Même si le SOIT n'a jamais fait d'étude systématique de satisfaction des employeurs ayant utilisé ses services de placement, Laurence Amat, après quatre ans à ce poste, et Xiaomian Xie, pour qui cela fera deux ans très bientôt, sont cependant persuadées d'une choses: "Nos employeurs sont contents. On le sait, nous leur parlons constamment!" Et bientôt, elles pourront d'ailleurs mettre des chiffres sur cette impression du quotidien, car un questionnaire est justement en préparation à cette fin.

LE PARI DE L'AVENIR

Même si la région immédiate de Québec a connu un accroissement de sa population d’environ 10% depuis 1986, sa masse critique de population n'est actuellement pas suffisante pour créer un effet boule de neige pour l'immigration. «Il faudrait que les décideurs publics et privés inscrivent l'immigration dans leur priorité à titre de levier économique régional» suggère Yuho Chan, coordonnateur des services et conseiller en emploi au SOIT.

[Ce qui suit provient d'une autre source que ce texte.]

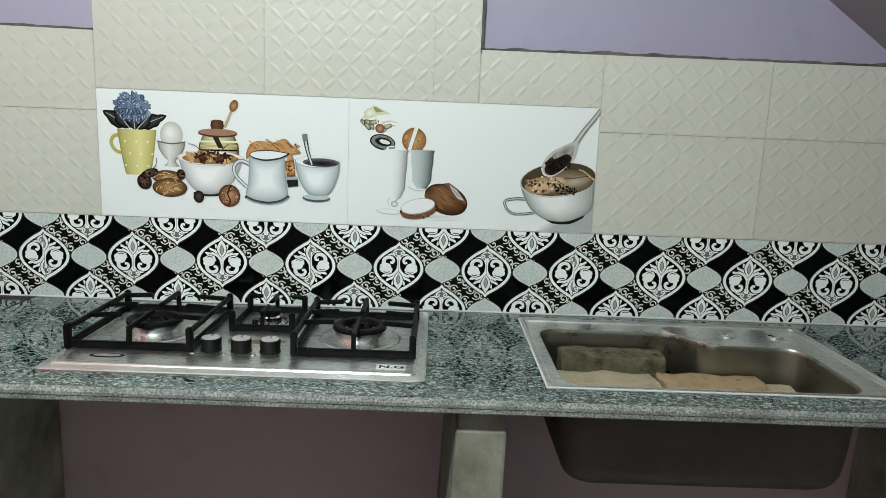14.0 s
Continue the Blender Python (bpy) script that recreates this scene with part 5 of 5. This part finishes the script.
part("plain_badge", lathe([(0.032, 0.0), (0.031, 0.0008), (0.028, 0.0010), (0.027, 0.0004), (0.002, 0.0004)], 32), M_IRON, hob, "dark oval badge", matrix=Matrix.Translation((0.972 - 1.2145, -0.160, FZ)) @ Matrix.Diagonal((1.0, 0.34, 1, 1)))
part("badge_face", lathe([(0.0275, 0.0), (0.0270, 0.0006), (0.002, 0.0006)], 32), M_STEEL, hob, matrix=Matrix.Translation((0.972 - 1.2145, -0.160, FZ + 0.0008)) @ Matrix.Diagonal((0.92, 0.255, 1, 1)))

# ---- sink ----
sink = new("kitchen_sink")
sink.matrix_basis = EAST @ Matrix.Translation((0, 0, TOP))
tagged(sink, "stainless steel inset sink with a stepped tap ledge", "sink")


def rounded(pts, radii, n=6):
    """A closed outline with rounded corners."""
    out = []
    for i, p in enumerate(pts):
        a, b, p = Vector(pts[i - 1]), Vector(pts[(i + 1) % len(pts)]), Vector(p)
        u, v = (a - p).normalized(), (b - p).normalized()
        t = radii[i]
        p0, p1 = p + u * t, p + v * t
        for k in range(n + 1):
            s = k / n
            out.append(tuple((1 - s) ** 2 * p0 + 2 * s * (1 - s) * p + s * s * p1))
    return out


MOUTH = rounded([(1.803, -0.4660), (2.362, -0.4660), (2.362, -0.205), (2.165, -0.205), (2.105, -0.125), (1.803, -0.125)], [0.05, 0.06, 0.06, 0.03, 0.03, 0.05])
RIM = rounded([(1.772, -0.480), (2.425, -0.480), (2.425, -0.050), (1.772, -0.050)], [0.004] * 4, 2)
rim = bmesh.new()
cxr, cyr = (1.772 + 2.425) / 2, -0.265
steps = [(0.0, 0.0004), (0.0, 0.0050), (0.0015, 0.0062), (0.0050, 0.0060), (0.0115, 0.0014)]
rings = [[rim.verts.new((x - math.copysign(d, x - cxr), y - math.copysign(d, y - cyr), z)) for x, y in RIM] for d, z in steps]
for a, b in zip(rings, rings[1:]):
    for i in range(len(RIM)):
        j = (i + 1) % len(RIM)
        rim.faces.new((a[i], a[j], b[j], b[i]))
ri = [rim.verts.new((x, y, 0.0014)) for x, y in MOUTH]
es = [rim.edges.get((v[i], v[(i + 1) % len(v)])) or rim.edges.new((v[i], v[(i + 1) % len(v)])) for v in (rings[-1], ri) for i in range(len(v))]
bmesh.ops.triangle_fill(rim, edges=es, use_beauty=True)
bmesh.ops.recalc_face_normals(rim, faces=rim.faces)
part("rim", rim, M_RIM, sink, "pale steel rim")
BEADS = [((1.785, -0.066), (2.412, -0.066), 0.0022, 0.005), ((2.412, -0.066), (2.412, -0.468), 0.0022, 0.005), ((1.785, -0.066), (1.785, -0.468), 0.0022, 0.004), ((2.098, -0.112), (2.165, -0.192), 0.0022, 0.010)]
for p, q, z, w in BEADS:
    ledge = bmesh.new()
    rods(ledge, [(p[0], p[1], z), (q[0], q[1], z)], w, 0.004)
    part("pressed_bead", ledge, M_RIM, sink)
part("sealant", boxed(1.770, 2.427, -0.4825, -0.4795, 0.0001, 0.0030, bevel=0.0008), M_GROUT, sink, "white sealant line")
part("sealant", boxed(1.7695, 1.7722, -0.4825, -0.048, 0.0001, 0.0030, bevel=0.0008), M_GROUT, sink, "white sealant line")
for hx, hy in ((2.235, -0.130), (2.345, -0.130)):
    part("tap_hole_cover", lathe([(0.018, 0.0), (0.018, 0.002), (0.014, 0.0035), (0.002, 0.0040)], 24), M_CHROME, sink, smooth=True, matrix=Matrix.Translation((hx, hy, 0.0015)))


def bowl(grow, levels):
    mx, my = 2.075, -0.30
    bm = bmesh.new()
    rs = []
    for z, s in levels:
        rs.append([bm.verts.new((mx + (x - mx) * s + math.copysign(grow, x - mx), my + (y - my) * s + math.copysign(grow, y - my), z)) for x, y in MOUTH])
    n = len(MOUTH)
    for a, b in zip(rs, rs[1:]):
        for i in range(n):
            bm.faces.new((a[i], b[i], b[(i + 1) % n], a[(i + 1) % n]))
    bm.faces.new(rs[-1][::-1])
    bmesh.ops.recalc_face_normals(bm, faces=bm.faces)
    return bm


bw = bowl(0.0, [(0.0014, 1.0), (0.0002, 0.997), (-0.003, 0.991), (-0.008, 0.988), (-0.125, 0.960), (-0.150, 0.952), (-0.168, 0.940), (-0.181, 0.922), (-0.190, 0.894), (-0.194, 0.85)])
for f in bw.faces:
    f.normal_flip()
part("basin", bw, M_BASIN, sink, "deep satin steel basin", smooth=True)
M_COAT = cement("grey_sound_coating", (0.066, 0.053, 0.048), (0.050, 0.040, 0.036), (0.085, 0.070, 0.064), 0.6, 0.3)
shell = bowl(0.003, [(-0.023, 0.985), (-0.125, 0.962), (-0.150, 0.954), (-0.168, 0.942), (-0.182, 0.924), (-0.191, 0.898), (-0.1965, 0.86), (-0.1975, 0.82)])
part("basin_shell", shell, M_COAT, sink, "dark coated underside", smooth=True)
part("drain", lathe([(0.045, 0.0), (0.045, 0.002), (0.036, 0.003), (0.033, 0.0005), (0.004, 0.0005)], 28), M_CHROME, sink, matrix=Matrix.Translation((2.22, -0.33, -0.194)))


# ---- bricks lying in the sink ----
def brick_mat(name, a, b_, c_):
    m, b = surface(name, a, 0.9, spec=0.2)
    v = coords(m)
    col = mix(m, ramp(m, grain(m, v, 22, 6, 0.7), [(0.35, (0, 0, 0)), (0.65, (1, 1, 1))]), a, b_)
    col = mix(m, ramp(m, grain(m, v, 60, 4, 0.7), [(0.60, (0, 0, 0)), (0.68, (1, 1, 1))]), col, c_)
    put(m, b.inputs["Base Color"], col)
    put(m, b.inputs["Normal"], bump(m, grain(m, v, 80, 6, 0.7), 0.8, 0.006))
    return m


M_BRICK_PALE = brick_mat("pale_sandy_brick", (0.50, 0.42, 0.29), (0.40, 0.33, 0.22), (0.56, 0.48, 0.36))
M_BRICK_OLD = brick_mat("orange_sandy_brick", (0.48, 0.35, 0.20), (0.37, 0.26, 0.15), (0.11, 0.075, 0.05))
M_BRICK_MOSS = brick_mat("mossy_grey_brick", (0.20, 0.18, 0.115), (0.05, 0.044, 0.028), (0.012, 0.010, 0.008))


def brick(x, y, z, l, w, h, material, label, turn=0.0, tip=0.0, seed=0):
    """A worn brick with chipped edges, lying with its base at z."""
    bm = bmesh.new()
    box(bm, -l / 2, l / 2, -w / 2, w / 2, 0, h, bevel=0.006)
    bmesh.ops.subdivide_edges(bm, edges=bm.edges, cuts=5, use_grid_fill=True)
    for v in bm.verts:
        v.co += 0.0045 * noise.noise_vector(v.co * 26 + Vector((seed, 0, 0))) + 0.0030 * noise.noise_vector(v.co * 90 + Vector((0, seed, 0)))
        v.co.z = max(v.co.z, 0.0)
    ob = part("brick", bm, material, smooth=True, matrix=EAST @ Matrix.Translation((x, y, TOP + z)) @ Matrix.Rotation(radians(turn), 4, "Z") @ Matrix.Rotation(radians(tip), 4, "X"))
    return tagged(ob, label, "brick", "bricks in the sink")


ZB = -0.1935
brick(1.936, -0.270, ZB, 0.215, 0.105, 0.068, M_BRICK_MOSS, "grey brick lying at the bottom of the sink", 1, 0, 1)
brick(2.160, -0.285, ZB, 0.215, 0.105, 0.066, M_BRICK_OLD, "brown brick lying at the bottom of the sink", -1, 0, 2)
brick(1.934, -0.272, ZB + 0.069, 0.208, 0.105, 0.066, M_BRICK_PALE, "pale sandy brick lying on another in the sink", -1, 0, 3)
brick(2.158, -0.268, ZB + 0.067, 0.218, 0.110, 0.068, M_BRICK_OLD, "orange worn brick lying on another in the sink", -2, 0, 4)
brick(1.958, -0.183, ZB, 0.215, 0.065, 0.066, M_BRICK_MOSS, "grey brick lying at the back of the sink", 0, 0, 8)
brick(1.962, -0.181, ZB + 0.067, 0.225, 0.066, 0.098, M_BRICK_MOSS, "mossy grey brick standing on its side in the sink", 0, 0, 5)
brick(2.292, -0.300, ZB, 0.062, 0.095, 0.130, M_BRICK_PALE, "pale broken brick standing in the sink", -6, 0, 6)

# ---- electrical boxes on the wall ----
M_BAKELITE = brick_mat("brown_switch_plate", (0.41, 0.265, 0.125), (0.34, 0.21, 0.095), (0.47, 0.32, 0.17))
M_DARKBOX = surface("black_box_plastic", (0.012, 0.009, 0.011), 0.55, spec=0.25)[0]
swb = tagged(part("switch_socket", boxed(-0.503, -0.4205, -0.017, -0.004, 0.990, 1.084, bevel=0.003), M_BAKELITE), "brown switch and socket plate on the border tiles", "switch")
part("rocker", boxed(-0.482, -0.465, -0.0215, -0.0172, 1.038, 1.068, bevel=0.003), brick_mat("dark_rocker", (0.20, 0.10, 0.04), (0.16, 0.08, 0.03), (0.26, 0.14, 0.06)), swb, "darker rocker switch")
for hx, hz in ((-0.444, 1.034), (-0.444, 1.014)):
    part("socket_hole", lathe([(0.0042, 0.0), (0.0042, 0.0008), (0.001, 0.0008)], 14), M_INK, swb, matrix=Matrix.Translation((hx, -0.0172, hz)) @ Matrix.Rotation(radians(90), 4, "X"))
part("socket_hole", boxed(-0.4455, -0.4425, -0.0178, -0.0171, 1.050, 1.056), M_INK, swb)
jb = bmesh.new()
for a in ((-0.718, -0.638, 1.082, 1.088), (-0.712, -0.634, 1.015, 1.020), (-0.716, -0.711, 1.019, 1.082), (-0.641, -0.636, 1.019, 1.060)):
    box(jb, a[0], a[1], -0.016, -0.0035, a[2], a[3], bevel=0.0012)
box(jb, -0.711, -0.641, -0.006, -0.0035, 1.019, 1.082)
jbx = tagged(part("junction_box", jb, M_DARKBOX), "open black junction box with loose wires on the border tiles", "junction box")
flap = boxed(-0.0025, 0.0025, -0.016, 0.0, -0.034, 0.030, bevel=0.001)
part("flap", flap, M_DARKBOX, jbx, matrix=Matrix.Translation((-0.634, -0.006, 1.046)) @ Matrix.Rotation(radians(28), 4, "Z"))
M_WIRES = [surface("pale_wire", (0.34, 0.32, 0.30), 0.4)[0], surface("dark_red_wire", (0.05, 0.018, 0.02), 0.4)[0], surface("black_wire", (0.02, 0.02, 0.022), 0.35)[0], surface("grey_wire", (0.12, 0.115, 0.125), 0.4)[0]]
for i in range(9):
    r2 = random.Random(50 + i)
    p0 = (r2.uniform(-0.70, -0.64), r2.uniform(1.025, 1.075))
    pts = swoosh(p0, (p0[0] + r2.uniform(-0.03, 0.03), p0[1] + r2.uniform(-0.02, 0.01)), (r2.uniform(-0.705, -0.635), r2.uniform(1.022, 1.06)), (r2.uniform(-0.705, -0.635), r2.uniform(1.022, 1.075)), n=5)
    bead("wire", pts, 0.0020, -0.008 - 0.0008 * i, M_WIRES[i % 4], jbx, 6)

# ---- wall hook, flecks of paint, hanging bulb ----
hook = tagged(part("wall_hook", boxed(3.128, 3.148, -0.014, 0.0135, 1.257, 1.266, bevel=0.003), M_DARKBOX, matrix=EAST), "small dark metal peg in the plaster wall", "hook")
part("peg_plate", boxed(3.120, 3.134, -0.004, 0.0136, 1.246, 1.276, bevel=0.002), M_DARKBOX, hook)
pend = new("hanging_bulb")
pend.matrix_basis = Matrix.Translation((BULB[0], BULB[1], 2.95))
tagged(pend, "white bulb hanging on a short black cord from the ceiling", "lamp")
part("ceiling_rose", lathe([(0.04, 0.0), (0.04, -0.012), (0.02, -0.028), (0.006, -0.03)], 24), M_CEILING, pend)
part("cord", lathe([(0.004, -0.03), (0.004, -0.50)], 10), M_KNOB, pend)
part("lamp_holder", lathe([(0.012, -0.49), (0.02, -0.50), (0.021, -0.545), (0.016, -0.55)], 20), M_KNOB, pend)
M_GLOW, _b = surface("lit_glass", (0.9, 0.9, 0.88), 0.3)
_b.inputs["Emission Color"].default_value = (1, 0.98, 0.94, 1)
_b.inputs["Emission Strength"].default_value = 6.0
part("bulb", lathe([(0.014, -0.55), (0.022, -0.565), (0.030, -0.585), (0.031, -0.60), (0.026, -0.615), (0.012, -0.622)], 24), M_GLOW, pend, smooth=True)


# a dried smear of mortar where the two worktops meet, and two flecks of paint on the soffit
def blob(name, parent, x, y, z, rx, ry, rz, material, seed, label=""):
    bm = bmesh.new()
    bmesh.ops.create_icosphere(bm, subdivisions=3, radius=1.0)
    for v in bm.verts:
        v.co *= 1 + 0.45 * noise.noise(v.co * 1.7 + Vector((seed, 0, 0)))
    bmesh.ops.transform(bm, matrix=Matrix.Translation((x, y, z)) @ Matrix.Diagonal((rx, ry, rz, 1)), verts=bm.verts)
    return part(name, bm, material, parent, label, smooth=True)


blob("mortar_smear", worktop_b, 0.588, -0.541, TOP - 0.006, 0.016, 0.016, 0.009, M_NEARBLACK, 2, "dark dried mortar smear")
blob("mortar_smear", worktop_b, 0.606, -0.549, TOP - 0.012, 0.030, 0.006, 0.006, M_NEARBLACK, 5, "dark dried mortar smear")
for px, pd in ((2.708, -0.203), (2.706, -0.439)):
    pz = 1.378 + (2.784 - px) * (2.95 - 1.378) / (2.784 - 0.55)
    blob("paint_fleck", stairs, px, pd, pz, 0.0028, 0.0020, 0.0015, M_GROUT, px)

Pour lui, bien que des efforts de sensibilisation soient effectués régulièrement, la mobilisation régionale face à la question de l’immigration se place encore au rang des attentes. "Tant que les décideurs de tous les niveaux ne passeront pas à l'action concrète, nous y perdrons en terme de développement durable de l'immigration", ajoute l'homme, qui pense évidemment ici aux immigrants investisseurs, qui représentent à eux seuls un effet de levier stratégique pour une économie régionale, mais aussi à l'accroissement démographique que représente l'immigration. Des gens qui vivent et consomment "chez nous" avant toute chose. Et il y a en plus l'échange multiculturel, qui couronne l'apport économique de l'immigration d'aujourd'hui.

Pierre Touré n'est sûrement pas celui qui va dire le contraire. Bien établi depuis 30 ans à Québec et au parfum des enjeux de la région, le directeur ne cachait d'ailleurs pas que le SOIT faisait partie des entreprises ayant sousmissionné pour le projet sur les travailleurs stratégiques de la SPEQM cité plus haut.